When did you first realize you wanted to be an artist?

I’m not one who remembers being creative even as a child. Nope, not me. Although my father has created many handcrafted heirloom gifts for his family, my artful tendencies were well hidden beneath my love for animals and running amok in the countryside. Creating became important to me when my children were little and they’ve been raised with every art supply known to man.

How long have you been creating?

Over 17 years ago my twin sons were born. They joined their two big sisters and my family of six was complete. With four under four (yes, they were all little bitty), I became a stay-at-home mom. Oh, I stayed busy alright, but I missed adult interaction. I joined a club for mothers of preschoolers and shared many play dates, the all-important moms’ night out, and yep, crafting with and without the kids.
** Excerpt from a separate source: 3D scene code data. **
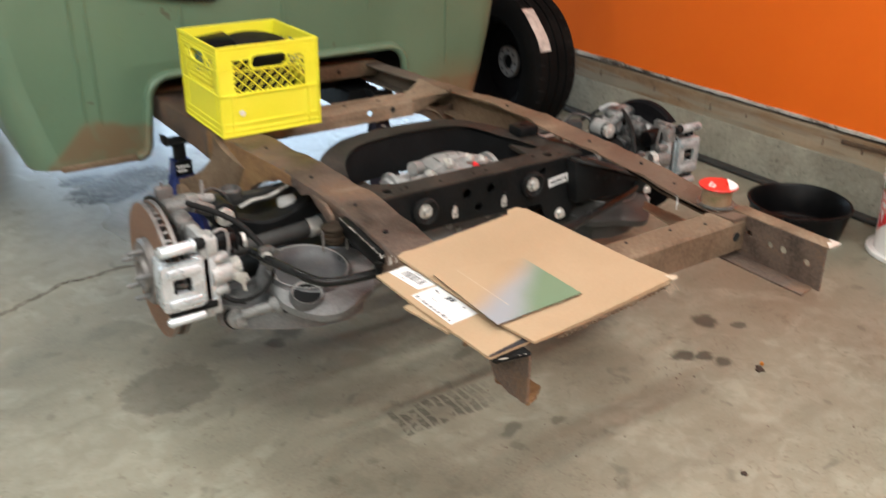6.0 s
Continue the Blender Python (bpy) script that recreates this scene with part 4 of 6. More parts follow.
# differential: ribbed aluminium case with a bolted flange
DC = Vector((1.60, 1.9, 0.452))
dif = part("differential", moved(lathe([(0.0, -0.03), (0.07, -0.03), (0.100, -0.012), (0.113, 0.0), (0.128, 0.002), (0.130, 0.018), (0.116, 0.022), (0.113, 0.05), (0.118, 0.085), (0.104, 0.12), (0.07, 0.16), (0.045, 0.21), (0.0, 0.21)], (0, 0, 0), (0, 1, 0), 56), Matrix.Translation((DC.x, 1.842, DC.z)) @ Matrix.Diagonal((1.3, 1, 1.06, 1))), M["alu"], chassis, "dusty cast aluminium differential case")
for k, a in enumerate((18, 42, 62, 80, 104, 128, 150, 172)):
    p = DC + Vector((0.121 * 1.3 * math.cos(radians(a)), -0.062, 0.121 * 1.06 * math.sin(radians(a))))
    part("cover_bolt", joined(rod(p + Vector((0, 0.02, 0)), p, 0.013, n=16), bolt(p, (0, -1, 0), 0.0085, 0.009)), M["zinc"], dif)
for k in range(9):
    a = radians(30 + 15 * k)
    d = Vector((math.cos(a), 0, math.sin(a)))
    q = DC + Vector((d.x * 0.115 * 1.3, -0.03, d.z * 0.115 * 1.06))
    part("rib", sweep([q + Vector((0, y, 0)) for y in (0.0, 0.03, 0.055)], [(-0.005, -0.01), (0.005, -0.01), (0.003, 0.004), (-0.003, 0.004)], up=d), M["alu"], dif)
part("plug", joined(rod((1.644, 1.86, 0.553), (1.644, 1.832, 0.555), 0.0125, n=18, bevel=0.004), bolt((1.644, 1.832, 0.555), (0, -1, 0), 0.009, 0.008, False)), M["red_plastic"], dif, "red plastic plug")
part("nameplate", moved(box((-0.035, -0.003, -0.01), (0.035, 0.003, 0.01), 0.002), Matrix.Translation((DC.x - 0.005, 1.852, DC.z + 0.132)) @ Matrix.Rotation(radians(-40), 4, "X")), M["alu"], dif)
for side in (-1, 1):
    part("output_flange", joined(rod((DC.x + side * 0.09, 1.935, 0.485), (DC.x + side * 0.19, 1.935, 0.487), 0.05, 0.042, bevel=0.006), rod((DC.x + side * 0.16, 1.935, 0.487), (DC.x + side * 0.175, 1.935, 0.487), 0.056, bevel=0.004)), M["alu"], dif)
part("sensor", joined(rod((1.50, 1.90, 0.56), (1.47, 1.89, 0.565), 0.018), rod((1.49, 1.87, 0.535), (1.45, 1.86, 0.53), 0.015)), M["alu"], dif)

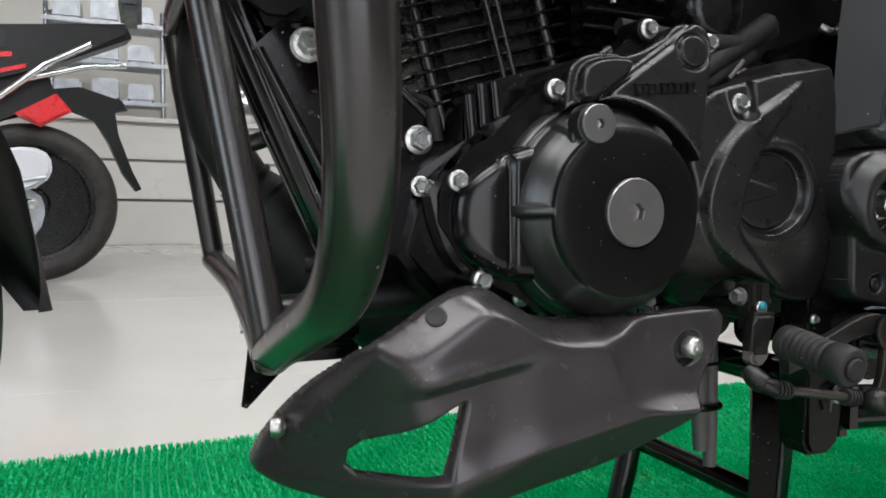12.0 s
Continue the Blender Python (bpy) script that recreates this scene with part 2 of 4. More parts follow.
def relief(name, outline, height, back, material, parent=None, label="", step=0.0011, rnd=0.003, holes=(), cuts=2):
    """A moulded cover: an outline in x and z, its outer face at y = height(points), edges rolled over, sides back to y = back."""
    poly = chaikin(outline, cuts)
    hol = [chaikin(h, 1) for h in holes]
    lo, hi = poly.min(0) - 2 * step, poly.max(0) + 2 * step
    nx, nz = int((hi[0] - lo[0]) / step) + 1, int((hi[1] - lo[1]) / step) + 1
    gx, gz = np.meshgrid(lo[0] + step * np.arange(nx), lo[1] + step * np.arange(nz), indexing="ij")
    P = np.stack([gx.ravel(), gz.ravel()], 1)

    def field(Q):
        d = sdist(Q, poly)
        for h in hol:
            d = np.maximum(d, -sdist(Q, h))
        return d
    d = field(P)
    e = 1e-5
    near = np.abs(d) < 1.5 * step
    Q = P[near]
    for _ in range(2):
        dq = field(Q)
        g = np.stack([(field(Q + (e, 0)) - dq) / e, (field(Q + (0, e)) - dq) / e], 1)
        g /= np.maximum(np.linalg.norm(g, axis=1), 1e-6)[:, None]
        move = (dq > -0.35 * step)
        Q = np.where(move[:, None], Q - g * dq[:, None], Q)
    P[near] = Q
    keep = d < 0.75 * step
    d = field(P)
    depth = np.clip(-d, 0, rnd)
    roll = rnd - np.sqrt(np.maximum(rnd * rnd - (rnd - depth) ** 2, 0))
    Y = height(P) + roll
    idx = np.arange(nx * nz).reshape(nx, nz)
    q = np.stack([idx[:-1, :-1], idx[1:, :-1], idx[1:, 1:], idx[:-1, 1:]], -1).reshape(-1, 4)
    q = q[keep[q].all(1)]
    used = np.unique(q)
    remap = np.full(nx * nz, -1)
    remap[used] = np.arange(len(used))
    q = remap[q]
    V = np.stack([P[used, 0], Y[used], P[used, 1]], 1)
    e1 = np.concatenate([q[:, [0, 1]], q[:, [1, 2]], q[:, [2, 3]], q[:, [3, 0]]])
    key = np.sort(e1, 1)
    _, inv, cnt = np.unique(key[:, 0].astype(np.int64) * len(V) + key[:, 1], return_inverse=True, return_counts=True)
    border = e1[cnt[inv] == 1]
    bv = np.unique(border)
    bmap = {int(v): len(V) + i for i, v in enumerate(bv)}
    S = V[bv].copy()
    S[:, 1] = back(S[:, [0, 2]]) if callable(back) else back
    V = np.concatenate([V, S])
    faces = [tuple(f) for f in q] + [(int(b), int(a), bmap[int(a)], bmap[int(b)]) for a, b in border]
    return mesh_ob(name, V, faces, material, True, parent, label)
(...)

What training do you have either formal or informal?

Attention to detail carries over from my days as a legal secretary for a large corporation. I have no formal art training. Jewelry design allows me to create intuitively. I have an idea when I begin, but I allow the finished piece to form as I work.

What are the tools of your trade?

I’m especially fond of lampwork, amazing miniature works of art created by talented glass artists. Sterling silver is my metal of choice and I’m quite dismayed to see the cost of silver continue to rise. My home studio is full of colorful stones, hammers, snippers, pliers, bins of sterling and those lovely lampwork artbeads.

What is the first thing you can remember making?

Somehow, I’ve amassed a large collection of art supplies: paints, clay, paper ephemera, for folding, collaging and inking, and finally 10 years ago, I focused on jewelry design. A beaded watch was one of my first jewelry pieces.

What or who inspires you?

My dear friend gifted me with a bracelet she had made. The beads were astounding. They were lampwork borosilicate she’d purchased directly from the artist who created them. I was inspired and hooked.
Are there any particular people or artists who have influenced your art?
There are so many talented jewelry designers. My sincere desire is to be original. Artisan lampwork and the natural beauty of earthy stones and freshwater pearls are the strongest influences for the direction of my work.

Which of your works are you most proud? Why?

I most enjoy creating necklaces, but my favorite design was a lampwork and sterling bracelet. I spent a great deal of time forming and hammering heart shapes and links. Because it was one of my first attempts at forging heavy gauge sterling wire, I priced it ridiculously low. A wise shopper snapped it up within hours of listing. I still smile when I think my buyer saw quality, recognized a great deal, and is so happy wearing it! You can see the bracelet on my facebook page. It’s the avatar pic.

Are there any areas, techniques, mediums, projects in your field that you have yet to try?

Always. I’ve gathered materials and taken classes on wire wrapping and precious metal clay. Somehow, umm, go figure, the time to develop new skills has eluded me. My husband suggested that I learn to make my own lampwork beads. On second thought, we both decided having a torch and a kiln might be a hazardous addition to our busy lifestyle. Plus, I would cry if my beady creations weren’t as beautiful as those I purchase from glass artists.

What makes your work unique from other artists working in your medium?

My work combines artisan lampwork, genuine stones and pearls, with fine (.99) and sterling (.925) silver, leather and occasionally, I’ll use copper or brass. There isn’t much new under the sun for jewelry design or materials to incorporate, but I try to come up with something special and different. Lampwork is always artisan-made, one-at-a-time. No mass produced lampwork from Liberty Originals! German or Tibetan silver is not sterling. You won’t find these or any plated metals in my work. Swarovski pearls are pretty, but they’re not genuine pearls and if used, they would be identified as glass. Informing buyers of details is important to me.